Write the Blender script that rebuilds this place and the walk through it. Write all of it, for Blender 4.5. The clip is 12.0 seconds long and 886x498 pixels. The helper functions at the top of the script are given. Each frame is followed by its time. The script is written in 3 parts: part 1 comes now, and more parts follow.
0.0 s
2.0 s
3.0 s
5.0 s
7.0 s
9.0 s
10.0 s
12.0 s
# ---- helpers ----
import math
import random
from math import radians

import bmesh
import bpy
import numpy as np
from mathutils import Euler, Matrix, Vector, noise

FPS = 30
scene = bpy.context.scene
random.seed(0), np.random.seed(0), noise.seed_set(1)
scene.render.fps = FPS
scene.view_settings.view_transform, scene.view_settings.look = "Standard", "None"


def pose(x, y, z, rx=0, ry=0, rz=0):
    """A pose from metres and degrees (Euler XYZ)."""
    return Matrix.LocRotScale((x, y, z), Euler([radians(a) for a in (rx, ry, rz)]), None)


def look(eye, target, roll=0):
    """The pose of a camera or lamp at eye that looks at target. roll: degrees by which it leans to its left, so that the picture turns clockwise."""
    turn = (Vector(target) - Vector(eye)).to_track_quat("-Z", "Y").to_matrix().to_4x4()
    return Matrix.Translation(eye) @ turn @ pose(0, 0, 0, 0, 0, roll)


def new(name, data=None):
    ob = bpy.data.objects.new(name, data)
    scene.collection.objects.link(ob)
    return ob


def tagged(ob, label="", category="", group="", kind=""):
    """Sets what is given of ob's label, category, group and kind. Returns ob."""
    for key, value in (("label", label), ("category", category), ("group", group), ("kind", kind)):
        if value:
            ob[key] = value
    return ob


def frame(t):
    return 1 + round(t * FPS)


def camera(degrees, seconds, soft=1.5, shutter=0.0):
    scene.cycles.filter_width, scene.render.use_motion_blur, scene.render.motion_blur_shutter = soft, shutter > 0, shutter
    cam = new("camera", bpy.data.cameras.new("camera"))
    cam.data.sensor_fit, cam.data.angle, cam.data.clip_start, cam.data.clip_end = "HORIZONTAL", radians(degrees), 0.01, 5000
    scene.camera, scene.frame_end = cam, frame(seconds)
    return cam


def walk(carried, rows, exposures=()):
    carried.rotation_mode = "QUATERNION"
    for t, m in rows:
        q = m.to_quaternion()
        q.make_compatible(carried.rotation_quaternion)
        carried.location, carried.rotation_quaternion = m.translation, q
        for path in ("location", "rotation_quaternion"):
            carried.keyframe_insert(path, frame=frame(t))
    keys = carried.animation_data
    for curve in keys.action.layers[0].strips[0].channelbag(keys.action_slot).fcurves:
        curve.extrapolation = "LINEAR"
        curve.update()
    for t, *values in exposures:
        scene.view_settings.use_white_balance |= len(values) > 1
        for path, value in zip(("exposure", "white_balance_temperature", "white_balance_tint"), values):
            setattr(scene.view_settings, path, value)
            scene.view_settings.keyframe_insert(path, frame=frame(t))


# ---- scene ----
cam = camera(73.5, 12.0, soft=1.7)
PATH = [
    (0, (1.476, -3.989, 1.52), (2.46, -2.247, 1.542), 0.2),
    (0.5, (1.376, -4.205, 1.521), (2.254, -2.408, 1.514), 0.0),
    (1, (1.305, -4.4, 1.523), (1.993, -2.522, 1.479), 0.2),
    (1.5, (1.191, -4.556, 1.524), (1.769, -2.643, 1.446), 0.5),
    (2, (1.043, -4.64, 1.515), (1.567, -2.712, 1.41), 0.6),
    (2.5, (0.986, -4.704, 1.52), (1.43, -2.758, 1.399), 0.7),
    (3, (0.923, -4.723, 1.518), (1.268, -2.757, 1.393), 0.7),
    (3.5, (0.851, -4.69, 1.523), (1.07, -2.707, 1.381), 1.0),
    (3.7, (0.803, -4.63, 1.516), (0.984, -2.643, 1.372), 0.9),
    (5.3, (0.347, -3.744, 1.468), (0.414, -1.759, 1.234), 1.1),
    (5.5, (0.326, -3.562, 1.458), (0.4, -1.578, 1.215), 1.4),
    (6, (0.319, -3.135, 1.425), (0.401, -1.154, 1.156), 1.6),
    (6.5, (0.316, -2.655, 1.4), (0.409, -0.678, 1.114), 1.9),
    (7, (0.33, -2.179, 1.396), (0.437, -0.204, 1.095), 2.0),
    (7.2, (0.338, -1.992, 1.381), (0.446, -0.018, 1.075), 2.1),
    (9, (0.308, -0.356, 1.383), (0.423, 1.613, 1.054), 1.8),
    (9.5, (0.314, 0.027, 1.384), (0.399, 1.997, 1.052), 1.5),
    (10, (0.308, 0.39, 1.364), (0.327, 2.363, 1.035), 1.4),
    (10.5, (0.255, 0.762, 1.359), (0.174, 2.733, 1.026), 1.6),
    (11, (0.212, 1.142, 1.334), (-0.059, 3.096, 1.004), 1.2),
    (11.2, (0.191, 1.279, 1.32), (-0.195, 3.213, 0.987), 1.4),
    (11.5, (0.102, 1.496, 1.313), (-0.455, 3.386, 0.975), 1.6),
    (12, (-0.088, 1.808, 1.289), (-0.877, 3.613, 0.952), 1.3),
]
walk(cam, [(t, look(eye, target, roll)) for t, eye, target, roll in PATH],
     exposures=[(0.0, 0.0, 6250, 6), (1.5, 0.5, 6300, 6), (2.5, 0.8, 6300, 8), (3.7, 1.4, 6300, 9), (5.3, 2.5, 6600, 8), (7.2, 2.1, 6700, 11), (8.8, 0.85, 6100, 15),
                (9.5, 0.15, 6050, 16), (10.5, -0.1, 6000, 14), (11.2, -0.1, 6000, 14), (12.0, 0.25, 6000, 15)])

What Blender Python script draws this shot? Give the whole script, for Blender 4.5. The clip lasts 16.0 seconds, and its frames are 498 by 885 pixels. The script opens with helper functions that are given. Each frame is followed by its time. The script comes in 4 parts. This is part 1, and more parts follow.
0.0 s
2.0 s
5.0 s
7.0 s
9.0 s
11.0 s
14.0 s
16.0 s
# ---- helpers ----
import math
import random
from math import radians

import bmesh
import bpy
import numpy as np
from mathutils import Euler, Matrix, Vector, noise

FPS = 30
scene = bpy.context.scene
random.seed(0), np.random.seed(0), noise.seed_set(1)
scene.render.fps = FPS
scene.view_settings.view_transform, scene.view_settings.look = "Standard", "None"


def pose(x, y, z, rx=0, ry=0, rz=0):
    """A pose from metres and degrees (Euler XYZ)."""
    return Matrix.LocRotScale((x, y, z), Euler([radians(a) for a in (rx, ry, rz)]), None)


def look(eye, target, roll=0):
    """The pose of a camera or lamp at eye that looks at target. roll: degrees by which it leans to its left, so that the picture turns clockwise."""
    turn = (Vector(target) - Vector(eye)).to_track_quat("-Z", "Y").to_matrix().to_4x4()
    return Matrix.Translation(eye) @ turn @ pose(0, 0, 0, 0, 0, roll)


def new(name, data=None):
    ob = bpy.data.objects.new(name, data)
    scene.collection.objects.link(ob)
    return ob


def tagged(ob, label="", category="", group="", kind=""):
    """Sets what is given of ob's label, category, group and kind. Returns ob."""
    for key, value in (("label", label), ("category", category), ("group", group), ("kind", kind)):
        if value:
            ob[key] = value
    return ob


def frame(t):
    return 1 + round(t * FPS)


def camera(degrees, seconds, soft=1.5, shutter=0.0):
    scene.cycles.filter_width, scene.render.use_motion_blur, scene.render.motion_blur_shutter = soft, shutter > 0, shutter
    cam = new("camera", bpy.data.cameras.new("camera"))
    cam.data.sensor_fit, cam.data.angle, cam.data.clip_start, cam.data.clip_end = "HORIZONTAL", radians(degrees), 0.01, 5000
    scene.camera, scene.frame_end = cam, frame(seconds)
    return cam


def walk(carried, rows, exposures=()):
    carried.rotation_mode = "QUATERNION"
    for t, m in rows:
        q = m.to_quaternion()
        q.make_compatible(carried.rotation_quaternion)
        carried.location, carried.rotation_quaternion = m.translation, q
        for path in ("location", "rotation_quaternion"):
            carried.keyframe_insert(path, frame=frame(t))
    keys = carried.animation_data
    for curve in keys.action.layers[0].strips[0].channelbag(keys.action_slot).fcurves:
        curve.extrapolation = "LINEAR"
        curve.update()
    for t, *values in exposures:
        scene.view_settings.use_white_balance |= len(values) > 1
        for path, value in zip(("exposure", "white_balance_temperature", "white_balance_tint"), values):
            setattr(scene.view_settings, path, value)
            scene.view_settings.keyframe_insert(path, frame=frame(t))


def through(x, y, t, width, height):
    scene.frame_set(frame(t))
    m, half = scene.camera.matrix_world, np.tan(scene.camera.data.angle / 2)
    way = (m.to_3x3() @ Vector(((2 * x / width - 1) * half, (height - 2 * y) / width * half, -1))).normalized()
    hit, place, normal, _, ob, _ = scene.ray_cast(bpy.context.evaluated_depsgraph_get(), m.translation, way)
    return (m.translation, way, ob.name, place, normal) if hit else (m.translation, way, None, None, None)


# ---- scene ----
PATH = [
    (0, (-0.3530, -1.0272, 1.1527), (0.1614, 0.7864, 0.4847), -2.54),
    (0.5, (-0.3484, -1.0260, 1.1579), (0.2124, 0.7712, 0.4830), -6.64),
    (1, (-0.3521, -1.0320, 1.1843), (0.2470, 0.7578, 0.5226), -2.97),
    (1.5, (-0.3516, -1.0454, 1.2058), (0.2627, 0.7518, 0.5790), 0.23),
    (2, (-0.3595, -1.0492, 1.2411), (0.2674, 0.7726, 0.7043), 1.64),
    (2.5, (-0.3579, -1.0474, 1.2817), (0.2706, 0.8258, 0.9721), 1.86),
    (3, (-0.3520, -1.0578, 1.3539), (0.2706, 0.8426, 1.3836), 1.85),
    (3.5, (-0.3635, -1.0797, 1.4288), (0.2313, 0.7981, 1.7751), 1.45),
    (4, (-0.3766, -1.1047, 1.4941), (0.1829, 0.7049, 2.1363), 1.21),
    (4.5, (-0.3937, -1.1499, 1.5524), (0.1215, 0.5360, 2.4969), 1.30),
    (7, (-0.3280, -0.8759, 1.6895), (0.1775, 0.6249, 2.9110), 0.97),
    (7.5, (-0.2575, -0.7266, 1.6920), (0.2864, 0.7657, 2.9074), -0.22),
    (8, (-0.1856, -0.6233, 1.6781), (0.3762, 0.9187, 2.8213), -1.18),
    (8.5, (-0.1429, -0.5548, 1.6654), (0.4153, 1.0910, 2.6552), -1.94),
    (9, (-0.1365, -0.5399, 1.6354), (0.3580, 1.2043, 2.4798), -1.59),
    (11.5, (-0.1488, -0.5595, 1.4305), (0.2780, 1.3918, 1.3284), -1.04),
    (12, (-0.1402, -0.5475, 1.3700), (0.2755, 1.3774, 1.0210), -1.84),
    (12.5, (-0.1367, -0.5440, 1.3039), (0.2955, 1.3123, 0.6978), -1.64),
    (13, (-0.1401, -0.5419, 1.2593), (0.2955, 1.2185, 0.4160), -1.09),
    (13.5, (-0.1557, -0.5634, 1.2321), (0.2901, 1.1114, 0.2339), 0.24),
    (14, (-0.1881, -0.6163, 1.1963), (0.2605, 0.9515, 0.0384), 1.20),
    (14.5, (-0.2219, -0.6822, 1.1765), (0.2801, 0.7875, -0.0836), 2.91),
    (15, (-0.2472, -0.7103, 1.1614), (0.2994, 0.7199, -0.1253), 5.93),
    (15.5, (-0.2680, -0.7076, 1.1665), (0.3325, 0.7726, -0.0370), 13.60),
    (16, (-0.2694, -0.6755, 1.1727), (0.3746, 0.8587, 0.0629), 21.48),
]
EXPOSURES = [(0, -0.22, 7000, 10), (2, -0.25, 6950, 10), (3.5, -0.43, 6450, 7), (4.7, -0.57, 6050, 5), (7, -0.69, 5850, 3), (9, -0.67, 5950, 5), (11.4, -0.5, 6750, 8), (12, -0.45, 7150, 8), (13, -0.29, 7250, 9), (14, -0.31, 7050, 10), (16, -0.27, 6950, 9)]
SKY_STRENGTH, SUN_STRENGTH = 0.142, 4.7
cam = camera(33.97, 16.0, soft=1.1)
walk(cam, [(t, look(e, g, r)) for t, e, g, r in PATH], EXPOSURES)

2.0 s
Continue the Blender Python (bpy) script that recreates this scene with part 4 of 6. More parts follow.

**What is needed**
Show every line in the entries where the string "half" occurs.

**The result**
    m, half = scene.camera.matrix_world, np.tan(scene.camera.data.angle / 2)
    way = (m.to_3x3() @ Vector(((2 * x / width - 1) * half, (height - 2 * y) / width * half, -1))).normalized()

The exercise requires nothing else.